The Dodgers are a unique case. They have dynastic ambitions, and so much money (including an US$8-billion local TV deal) they are above fiduciary concerns.
San Diego and Toronto are big-market clubs who haven’t won anything in a long time, supported by fair-weather fanbases who have other entertainment options (in Toronto’s case, the Raptors and Leafs; and in San Diego’s case, the city of San Diego). They can’t keep this endless performance rope-a-dope routine going without risking irrelevance.
Everyone else is either standing pat or cashing out. There’ll be two races in MLB this year – to the top and to the bottom. It’s hard to say which will be more competitive.
Just about every conversation about baseball these days ends up at ‘So how do you fix baseball?’
Every ‘how to fix baseball’ discussion ends up with heads exploding. Most of the game’s problems defy renovation. You’d have to take the whole thing down to the studs and start over.
In this case, ending this spate of ambitious loserdom would mean imposing top-down control on an unregulated marketplace. That means a salary cap.

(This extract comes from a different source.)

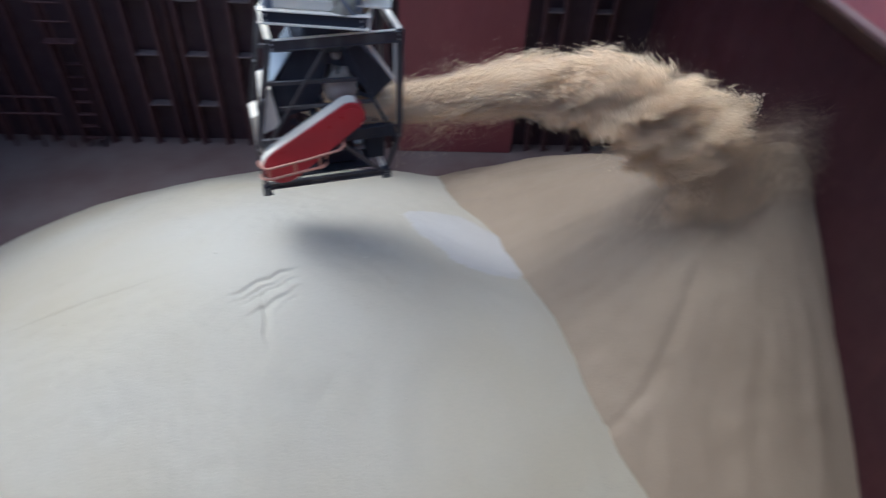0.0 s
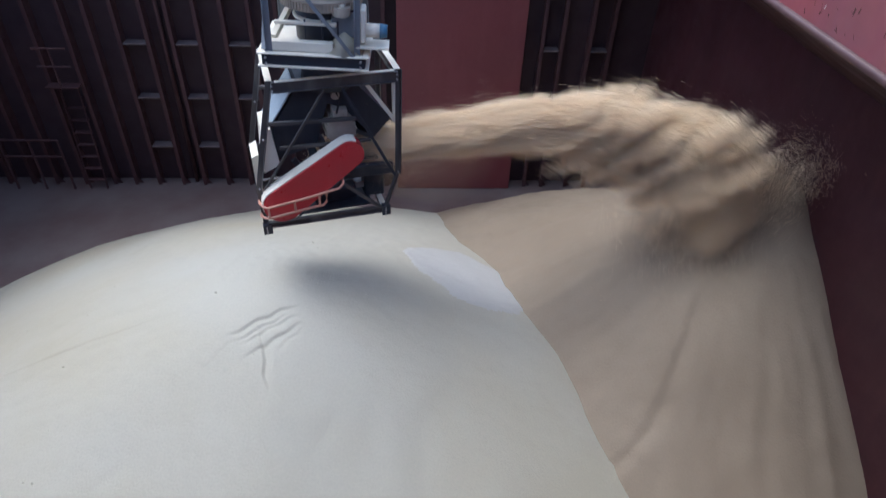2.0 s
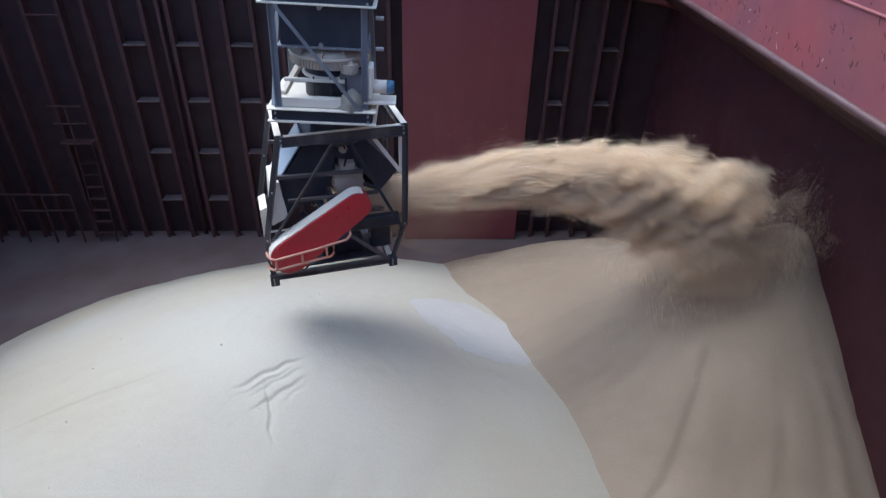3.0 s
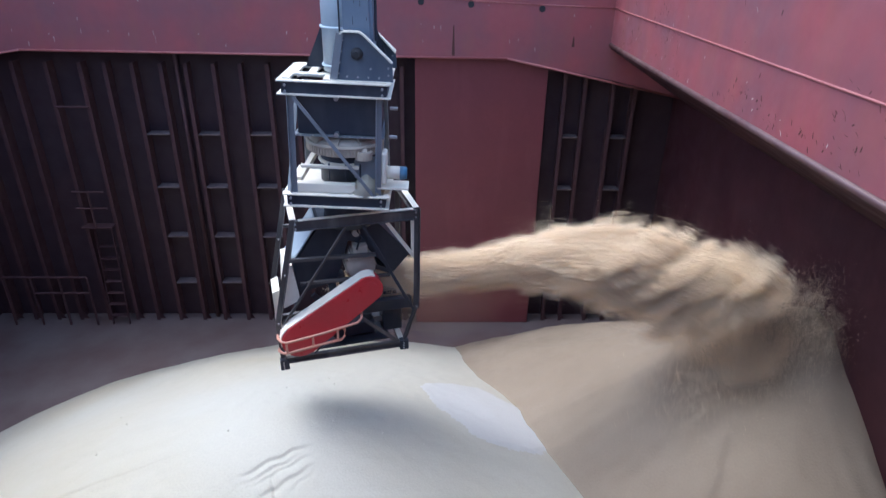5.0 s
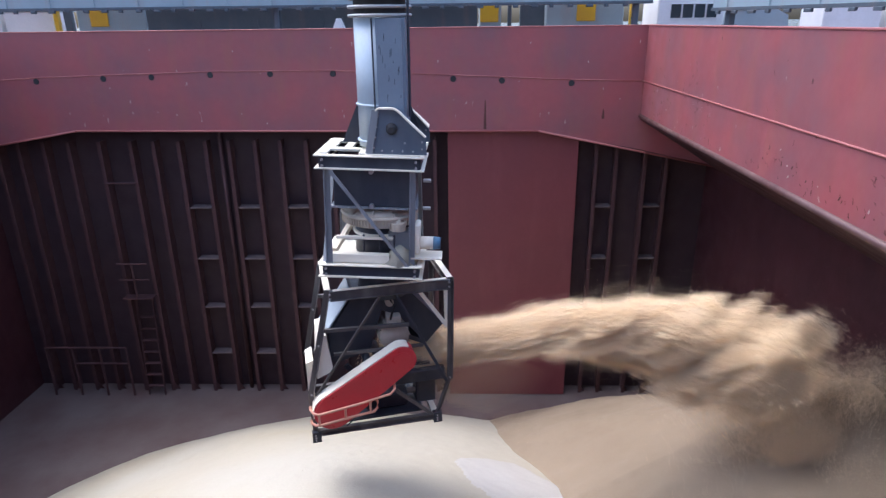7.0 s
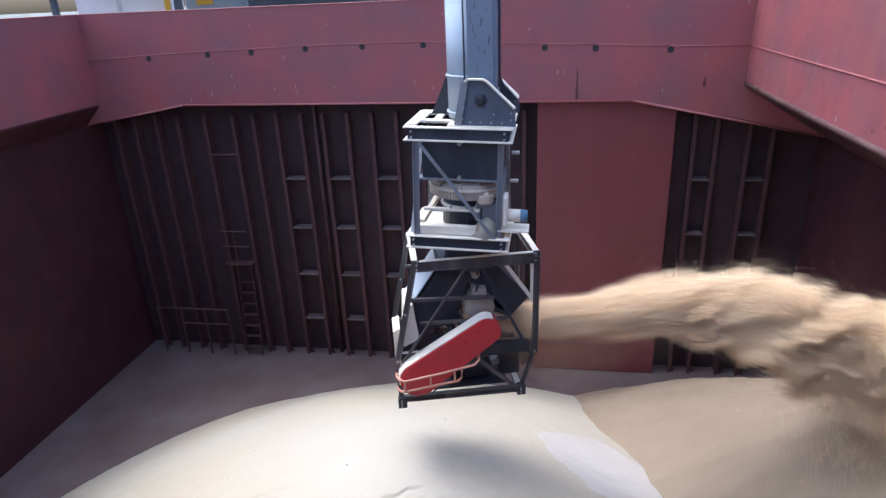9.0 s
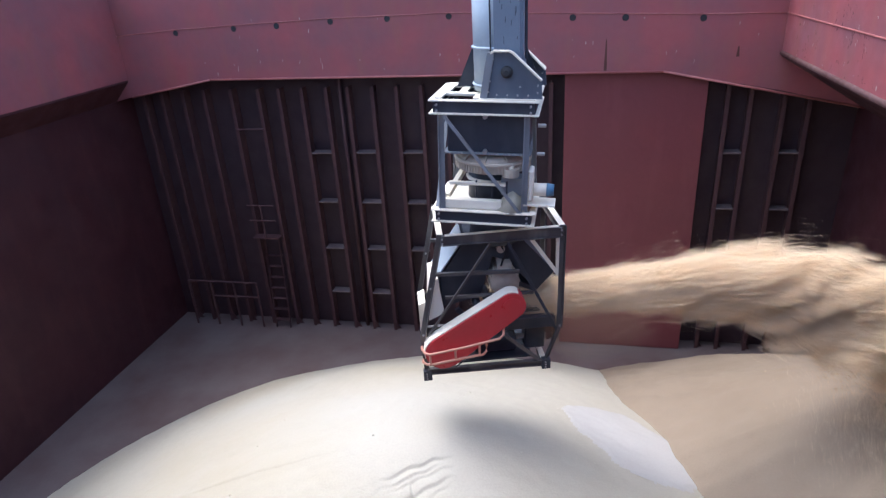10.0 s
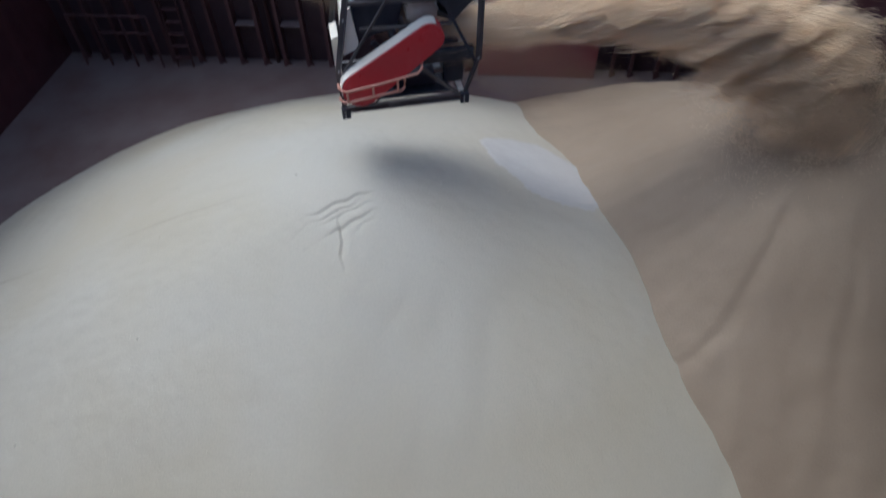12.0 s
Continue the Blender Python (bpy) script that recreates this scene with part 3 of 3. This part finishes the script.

It won’t eliminate the problem, but it would disincentivize teams from being so bold about it.
Everyone knows that’s not happening. Neither the owners nor the players are keen on a salary cap. Why would they be? They’re all making out like bandits.
The players prefer the Hollywood model – a very few of them get super-yacht rich, while the rest get vacation-house rich.
The owners have no worries as long as their franchise values continue a two-decade-long spike. If they need to save a few bucks, they manipulate the market to lower costs across the board. That’s what’s happening now.
In the end, it’s not a question of whether baseball’s ungainly and intertwined business/competitive model is a bad thing, but who it’s a bad thing for. You get one guess, and it isn’t the players or the owners.